The price signals that are critical to proper economic reasoning are distorted by monetary inflation so that the average person is unable to make intelligent economic decisions. Those with access to better economic information, such as bankers with access to the Federal Reserve, are able to better navigate this world of floating monetary standards and gain outsize economic rewards. This informational advantage is further enhanced by the political decision to obscure the consequences of inflation by introducing measures such as “core” inflation and hedonic adjustments. Through these changes the political elite has attempted to – and succeeded to some degree – change the public’s perception of inflation and its causes.

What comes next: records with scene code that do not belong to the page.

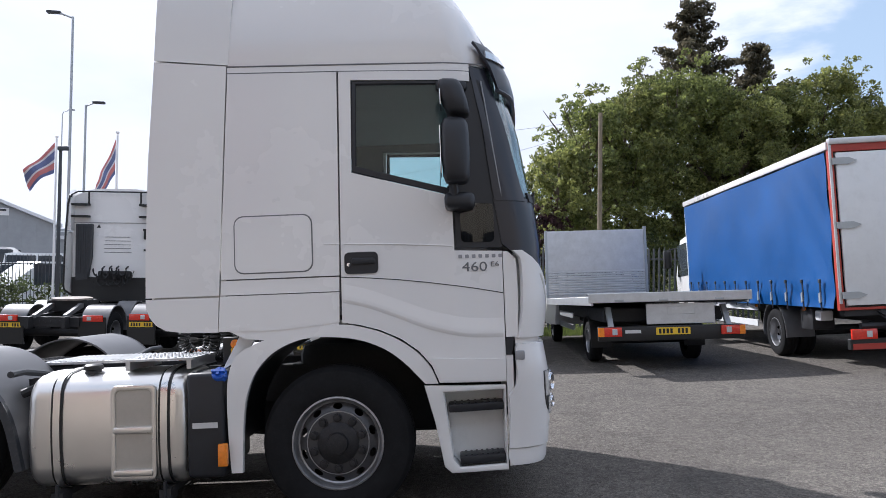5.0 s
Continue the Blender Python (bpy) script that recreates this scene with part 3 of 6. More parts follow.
        part("corner_deflector", cab_sheet(rows, 16, 0.04, 0.04, fine(1.115, 1.675, 12)), "white", L, "white corner air deflector")
        cb = B()
        prism(cb, [(1.098, 1.12), (1.175, 1.12), (1.188, 1.40), (1.182, 1.62), (1.13, 1.672), (1.10, 1.672)], "y", k * 1.15, k * 1.243)
        bevel(cb, 0.008, 2)
        part("corner_strip", cb, "white", L, "white strip behind the corner deflector")
        cb = B()
        prism(cb, [(1.17, 1.13), (1.30, 1.13), (1.31, 1.40), (1.29, 1.60), (1.17, 1.66)], "y", k * 1.12, k * 1.172)
        slot = part("deflector_slot", cb, "offwhite", L, "pale recess with a column of dark air slits")
        cb = B()
        prism(cb, [(1.218, 1.155), (1.262, 1.155), (1.262, 1.63), (1.218, 1.63)], "y", k * 1.165, k * 1.178)
        part("slit", cb, "seam", slot)
        for i in range(7):
            cb = B()
            box(cb, (1.237, k * 1.18, 1.155 + i * 0.079), (0.062, 0.05, 0.016))
            bevel(cb, 0.004)
            part("fin", cb, "offwhite", slot)
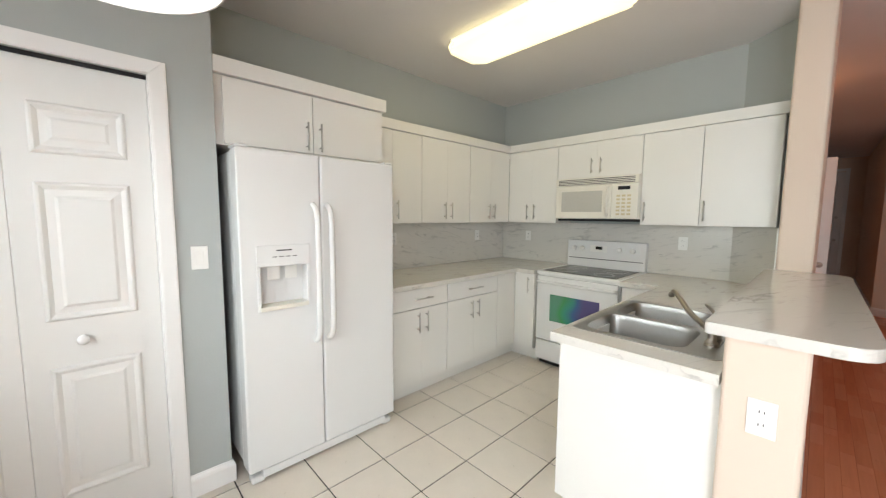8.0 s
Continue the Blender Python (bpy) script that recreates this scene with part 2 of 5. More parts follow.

Money is the most basic element of an economy and it should not be surprising that changing its very nature has had such a profound effect on our economy. Quite simply, economies cannot properly function without sound, stable money. The consequences of endowing a small elite with the ability to manipulate the value of money are also well documented, unpleasant and unsurprising. Income and wealth inequality are, as Thoma points out, necessary to a point in order to provide the incentives for economic growth. Past a certain point surely the detrimental effects outweigh the benefits. While there is no way to know exactly where that point is, we are well beyond the norms that existed in the decades after WW II and may be approaching or may have already passed the point of diminishing returns. Solving this growing problem is critical to our growth and political harmony. We won’t solve it by ignoring the most obvious explanation for its rise. Sound money must be part of the solution.